Por que o Bolsa Família é mais polêmico que as pensões militares?
As minhas enteadas têm uma amiga cuja mãe era médica no Exército, com patente de coronel. Ela parou de trabalhar cedo e ganha uma aposentadoria muito generosa, que depois de seu falecimento vai passar para a filha.
Sempre achei isso inacreditável. Parece um privilégio além das condições do país, mas que com certeza demonstra o reconhecimento da importância estratégica das Forças Armadas para a governabilidade.
Surpreende-me que pagamentos assim não sejam mais polêmicos no debate doméstico. Cheguei à conclusão de que a noção de hierarquia tem raízes tão profundas por aqui que um privilégio como esse, praticamente um “suborno legal”, pareça algo dentro da normalidade.
Apesar disso, já é mais comum ouvir críticas sobre programas sociais como Bolsa Família, frequentemente classificados como um “assistencialismo que só cria dependência”.
Pode ser. Mas há um quadro maior. No exemplo dado acima, a mãe da amiga das minhas enteadas agora mora em Portugal. Sua filha se estabeleceu na Irlanda. Portanto, no caso dela, a aposentadoria se trata de um subsídio que o Estado brasileiro concede para a economia europeia.
Não há o mesmo risco com o Bolsa Família. Pouco do dinheiro vai para contas de poupança. Vai ser gasto, aqui no Brasil, gerando um efeito multiplicador e animando o comércio local.
Claro, é polêmico separar pagamentos por um conceito de merecimento. Mas quem se incomoda muito com isso deve se preparar: a política do futuro promete ser cheia de propostas amplas neste sentido.
A ideia de uma renda básica universal (Universal Basic Income, ou UBI em inglês) está ganhando adeptos, com argumentos a favor tanto à direita como à esquerda do espectro político – embora com diferenças de propostas.
Os defensores de direita enxergam a UBI como um meio de minimizar as funções do Estado; já os de esquerda buscam o oposto. O que ambos têm em comum é a abordagem de um grande problema.
O sistema precisa de consumo. Sem consumo, a casa cai. Mas o consumo está ameaçado.
Primeiro, sofre por conta do poder que os políticos, com pouca sabedoria, deram para o setor financeiro, que pode até ser um bom servo, mas faz um mestre muito ruim.
Os bancos lucram com a dívida alheia e, sem os regulamentos que limitavam as suas ações, as instituições bancárias são capazes de criar uma dívida tão grande e de inflar tanto os preços de imóveis que o dinheiro para consumir produtos e serviços acaba rarefeito – um buraco que o credito só consegue tapar de maneira temporária.

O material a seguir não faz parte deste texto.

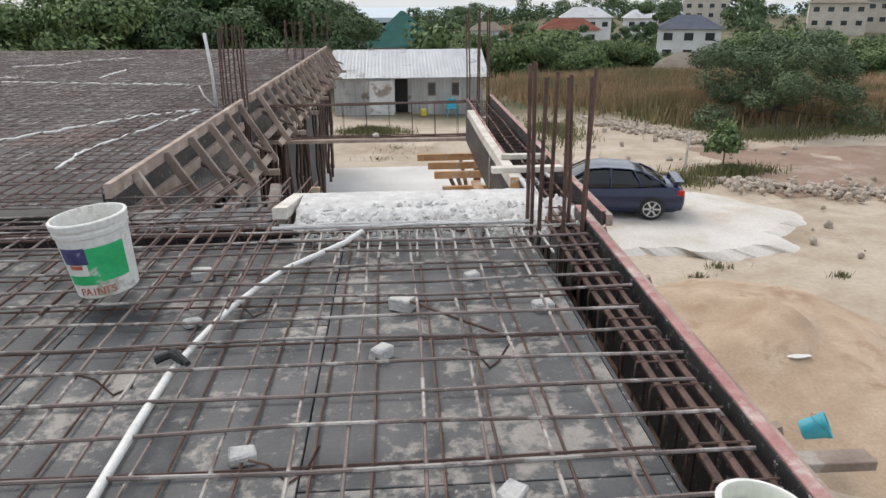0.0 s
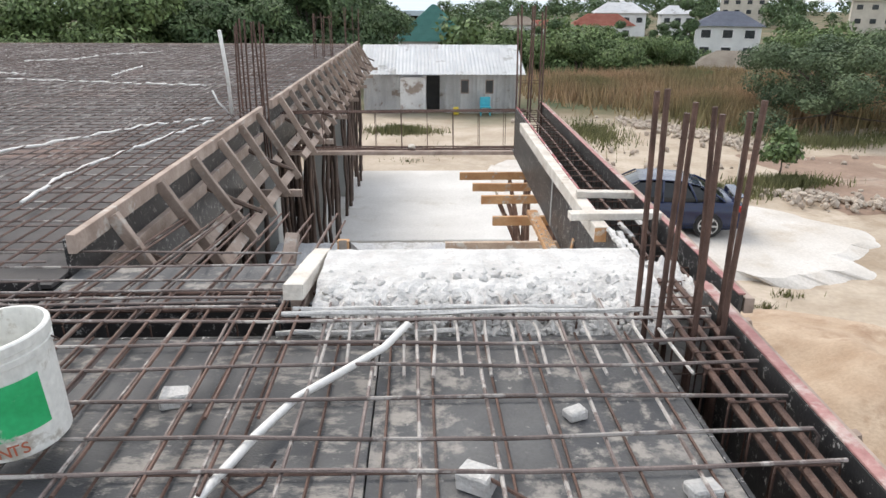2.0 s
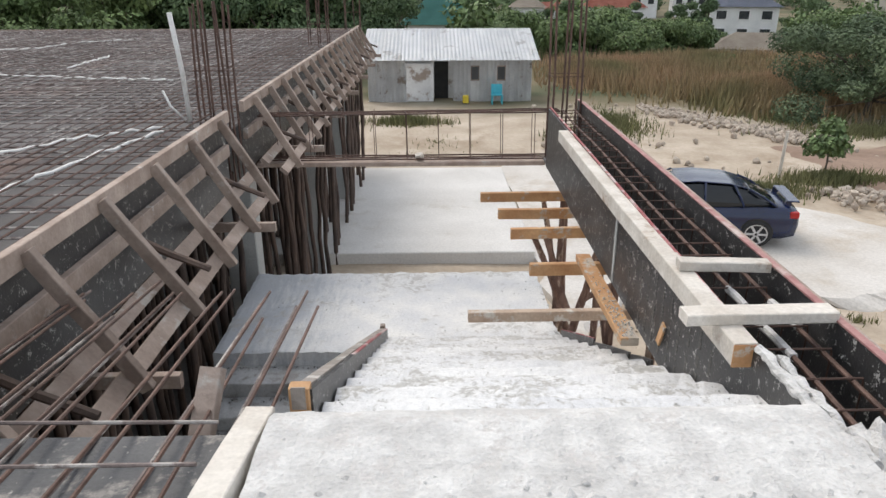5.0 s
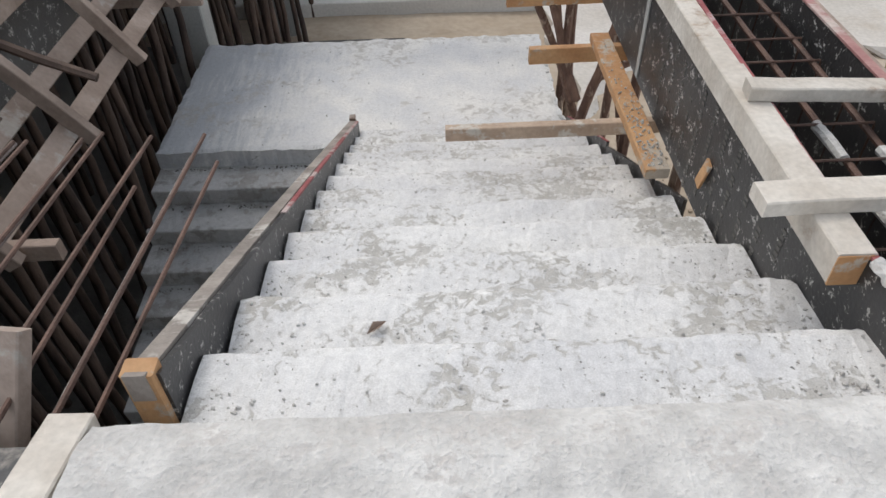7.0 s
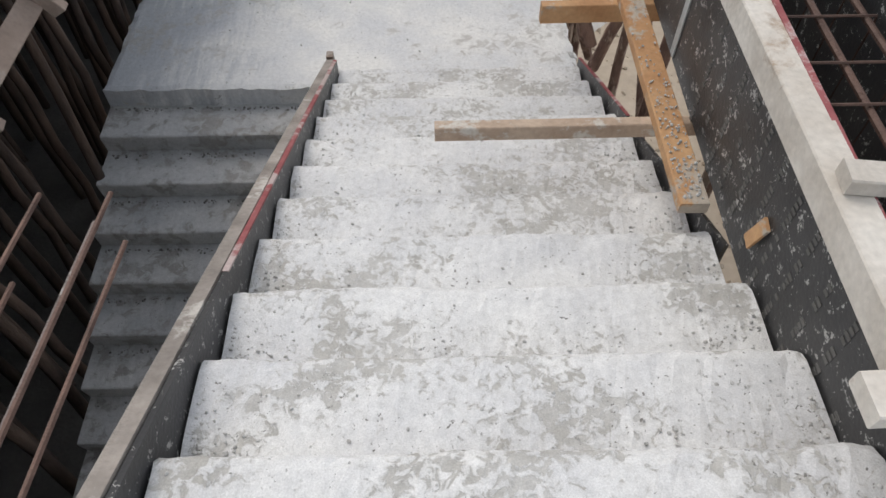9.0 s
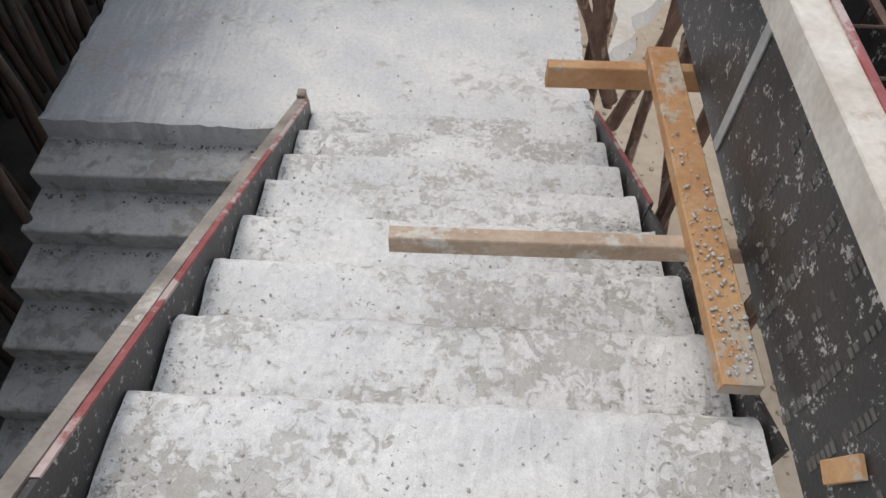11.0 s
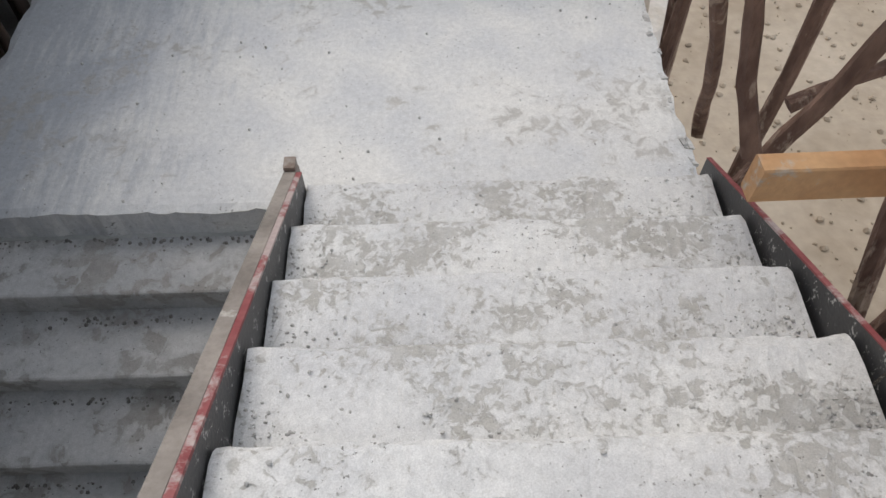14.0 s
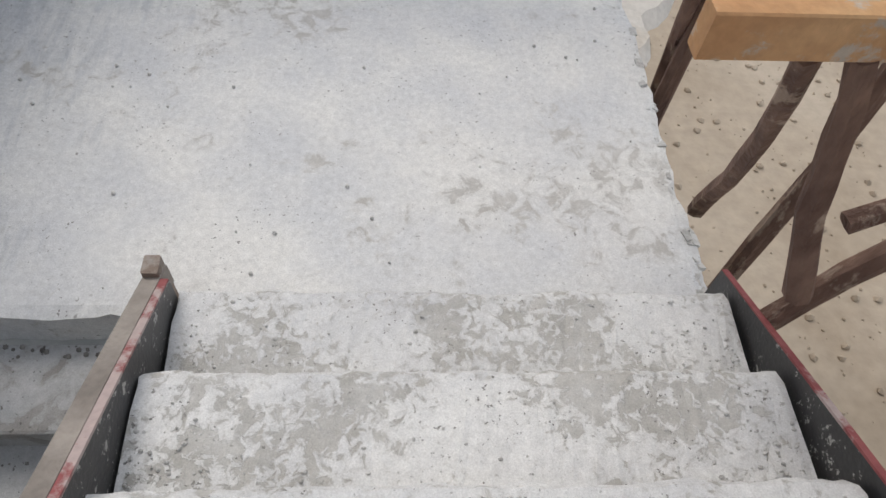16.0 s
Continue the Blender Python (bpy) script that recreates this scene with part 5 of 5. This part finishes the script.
starters("tall rebar column starters at the end of the beam", 0.62, 11.15, ((0, 0), (0.16, 0), (0.32, 0), (0, 0.28), (0.16, 0.28), (0.32, 0.28)), -0.7, 1.25, 0.012, (0.3,))
starters("dark rebar starters standing on the roof slab", -3.35, 4.6, ((0, 0), (0.12, 0.1)), 0, 1.0, 0.013)
pp = link("vent_pipe", tube([(-3.04, 10.12, -0.1), (-3.05, 10.1, 0.5), (-3.08, 10.05, 1.02)], 0.022, 10), PVC, smooth=True)
tagged(pp, "slim white plastic pipe standing in the slab", "pipe")

# tie beam cage across the opening
gt = thing("beam_cage", "open tie beam cage spanning the opening", "rebar cage")
YG = 11.35
for yo in (0, 0.1, 0.2):
    part("bar", tube(bend_bar((-2.9, YG + yo, -0.15), (0.75, YG + yo, -0.115), 0.006, 10), 0.0095, 6), BARD, gt)
    part("bar", tube(bend_bar((-2.9, YG + yo, -0.66), (0.75, YG + yo, -0.655), 0.006, 10), 0.0095, 6), BARD, gt)
for i in range(9):
    x = -2.5 + i * 0.37
    part("stirrup", tube([(x, YG - 0.02, -0.11), (x + 0.01, YG - 0.02, -0.66), (x + 0.01, YG + 0.22, -0.66), (x, YG + 0.22, -0.11), (x, YG - 0.02, -0.125)], 0.0045, 5), BARD, gt)
o = link("beam_plank", timber((-2.75, YG + 0.1, -0.71), (0.60, YG + 0.1, -0.71), 0.28, 0.05), WOOD)
tagged(o, "weathered plank carrying the tie beam bars", "timber")
o = link("concrete_spacer", stone_mesh(0.06, 3.0), WOODW)
o.location = (-0.87, YG + 0.05, -0.63)
tagged(o, "pale block lying on the tie beam plank", "block")

# ---- conduits on the slabs ----
cond = [(-1.50, 1.2, 0.0), (-1.49, 1.86, 0.0), (-1.49, 2.2, 0.002), (-1.49, 2.59, -0.01), (-1.46, 2.88, -0.02), (-1.40, 3.21, -0.02), (-1.30, 3.52, -0.02), (-1.20, 3.76, -0.02), (-1.04, 3.92, 0.0), (-0.89, 4.07, 0.02), (-0.80, 4.28, 0.02), (-0.77, 4.5, -0.12)]
o = link("conduit", tube(cond, 0.0165, 10), PVC, smooth=True)
tagged(o, "white flexible plastic conduit woven through the mesh", "conduit")
for pts in (((-3.5, 6.2), (-3.59, 7.01), (-3.42, 8.23), (-3.09, 9.86)), ((-4.9, 7.4), (-4.33, 8.36), (-3.76, 9.32), (-3.12, 9.86)), ((-7.9, 14.0), (-7.32, 13.83), (-5.37, 13.34), (-4.05, 13.05)), ((-9.5, 17.6), (-8.6, 18.12), (-8.49, 19.49), (-7.27, 20.48)), ((-6.34, 14.59), (-6.42, 15.5), (-6.48, 16.5)), ((-13, 15.5), (-11, 15.8), (-9, 15.2), (-7.6, 14.6))):
    o = link("conduit", tube([p + Vector((0, 0, 0.012 * math.sin(3.1 * q))) for q, p in enumerate(bend_bar((pts[0][0], pts[0][1], 0.035), (pts[1][0], pts[1][1], 0.035), 0.01, 9)[:-1] + sum((bend_bar((a[0], a[1], 0.035), (b[0], b[1], 0.035), 0.01, 9)[:-1] for a, b in zip(pts[1:], pts[2:])), []))], 0.016, 8), PVC, smooth=True)
    tagged(o, "white plastic conduit lying on the roof slab mesh", "conduit", "slab conduits")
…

Segundo, o consumo sofre da estagnação de salários, um processo que provavelmente vai continuar.
No percurso de sua história dinâmica, o capitalismo destrói para criar. É sempre traumático, mas a transição é facilitada pelo fato de que normalmente a atividade nova paga melhor do que a anterior.
Mas isso não se aplica mais. A revolução digital tira funções, e a reprodução quase de graça desafia conceitos comuns de precificação. E também há o desenvolvimento da tecnologia – robôs são capazes de substituir a mão de obra e logo serão capazes de substituir muito mais.
Eles já podem desenvolver funções manuais, e quando conseguirem passar no Teste de Turing e produzir a inteligência de um ser humano, vão poder desempenhar funções cerebrais.
Tudo isso é muito interessante para empresas – no curto prazo. Inicialmente, elas podem reduzir os seus custos com a mão de obra, mas logo têm um problemão: como consumidores, robôs têm deficiências graves – eles não compram nada. Como e para quem, então, a empresa vai vender o que produz?
Aí entram na pauta os benefícios de um sistema de renda básica universal. Não é uma ideia fácil, e organizá-lo é uma dor de cabeça burocrática.
Na verdade, a burocracia teria que ser muito maior se o sistema não fosse universal. Ter de decidir quem seriam os beneficiários – seria impossível de implementar de uma maneira justa. Mas a universalidade desafia todas as nossas noções de merecimento, da ligação entre suor e renda.
Mas, pensando bem, por que somente coronéis aposentadas têm direito a uma boa vida?
*Tim Vickery é colunista da BBC Brasil e formado em História e Política pela Universidade de Warwick.